Still, they couldn’t help but throw their hats into the ring. The same is true today. This is why it’s also sometimes called a “mania.”

This mania is unique in that it’s a less direct form of bullishness. Investors aren’t necessarily going gaga for residential real estate or dotcom stocks. They are going gaga for passive investing.

And this is probably a much greater indication of risk seeking than most currently appreciate.

Over the past decade investors have increased this risk-seeking behavior in a huge way.

The trend has accelerated greatly in recent months.

Make no mistake, this is quite possibly the ‘greatest bubble ever.’

At this point, it’s entirely taken over the markets.

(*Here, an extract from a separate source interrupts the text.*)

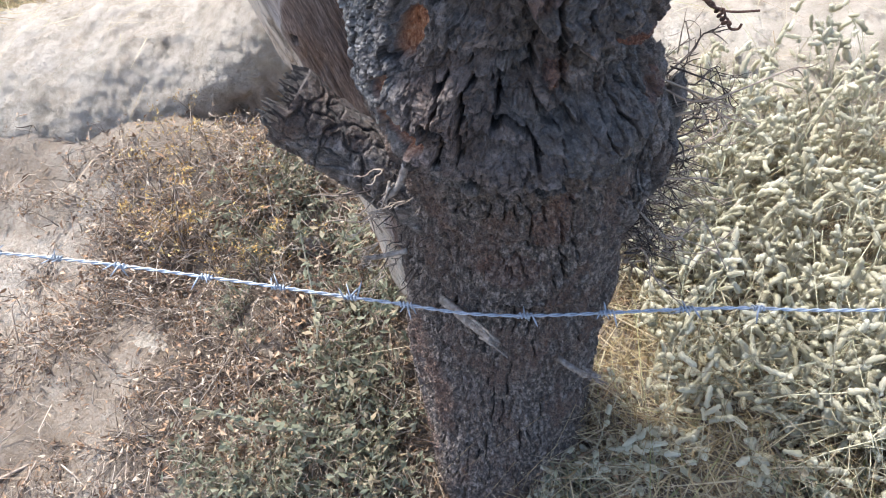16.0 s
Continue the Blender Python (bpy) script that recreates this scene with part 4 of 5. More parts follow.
def barbed_wire(ctrl, barbs_at, label, rust=False):
    n = 420
    c = curve_points(ctrl, n)
    seg = np.concatenate([[0], np.cumsum(np.linalg.norm(np.diff(c, axis=0), axis=1))])
    root = tagged(new("barbed_wire"), label, "barbed wire", "barbed wires of the fence")
    length = seg[-1]
    m = int(length / 0.0035)
    s = np.linspace(0, length, m)
    p = np.stack([np.interp(s, seg, c[:, k]) for k in range(3)], 1)
    tang = np.gradient(p, axis=0)
    tang /= np.linalg.norm(tang, axis=1)[:, None]
    side = np.cross(tang, (0, 0, 1.0))
    side /= np.linalg.norm(side, axis=1)[:, None]
    up = np.cross(side, tang)
    for ph in (0, np.pi):
        th = s / 0.046 * 2 * np.pi + ph
        q = p + 0.0015 * (np.cos(th)[:, None] * side + np.sin(th)[:, None] * up)
        piece("strand", (lambda h: (h.add(*tube_arrays(q, 0.00148, 7)), h.mesh("strand", ZINC))[1])(Heap()), root)
    rng = random.Random(len(ctrl) * 7 + int(length * 100))
    for k, b in enumerate(barbs_at):
        i = int(np.argmin(np.abs(p[:, 0] - b)))
        kind = BARBS_RUST[k % 3] if rust else BARBS[rng.randrange(5)]
        ob = piece("barb", kind[0], root)
        for spur in kind[1]:
            piece("spur", spur, ob, "rusted barb point")
        x, y = Vector(tang[i]), Vector(side[i])
        turn = Matrix((x, y, x.cross(y))).transposed().to_4x4()
        ob.matrix_world = Matrix.Translation(p[i]) @ turn @ Matrix.Rotation(rng.uniform(0, 6.28), 4, "X")
    return root


barbed_wire([(-2.6, 0.17, 0.36), (-1.2, 0.368, 0.434), (-0.5, 0.463, 0.53), (0.0, 0.552, 0.534), (0.2, 0.598, 0.526), (0.5, 0.715, 0.53), (0.85, 0.861, 0.5), (2.4, 1.5, 0.46)],
            [-1.75, -1.63, -1.52, -1.4, -1.29, -1.18, -1.06, -0.95, -0.84, -0.73, -0.61, -0.495, -0.385, -0.247, -0.135, -0.025, 0.058, 0.228, 0.338, 0.446, 0.548, 0.74, 0.86, 0.97, 1.09, 1.2],
            "galvanised barbed wire strand stretched in front of the stump")
barbed_wire([(-2.6, 0.15, 0.9), (-1.2, 0.663, 0.912), (-0.5, 0.934, 0.919), (0.0, 1.13, 0.905), (0.4, 1.22, 0.925), (0.8, 1.315, 0.932), (2.6, 1.8, 0.95)],
            [-1.25, -1.13, -1.0, -0.88, -0.76, -0.62, -0.51, -0.19, 0.06, 0.18, 0.3, 0.42, 0.54, 0.66, 0.78, 0.9, 1.02, 1.14], "weathered barbed wire strand passing behind the stump")
barbed_wire([(-2.6, 0.05, 1.36), (-0.5, 0.593, 1.291), (-0.1, 0.7, 1.269), (0.03, 0.734, 1.259), (0.25, 0.795, 1.27), (0.5, 0.845, 1.292), (2.6, 1.3, 1.33)],
            [-0.45, -0.33, -0.2, -0.075, 0.036, 0.15, 0.251, 0.37, 0.48, 0.6, 0.72], "top barbed wire strand with rusted barb points", rust=True)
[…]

So much so, in fact, that the major media outlets are proclaiming the death of active investing.

At the same time, they extrapolate the current euphoria indefinitely into the future.

But there are signs that these massive flows into passive ETFs may have actually exhausted themselves.

And if that’s the case, what besides massive price-insensitive buying is going to sustain the unprecedented valuations of financial assets?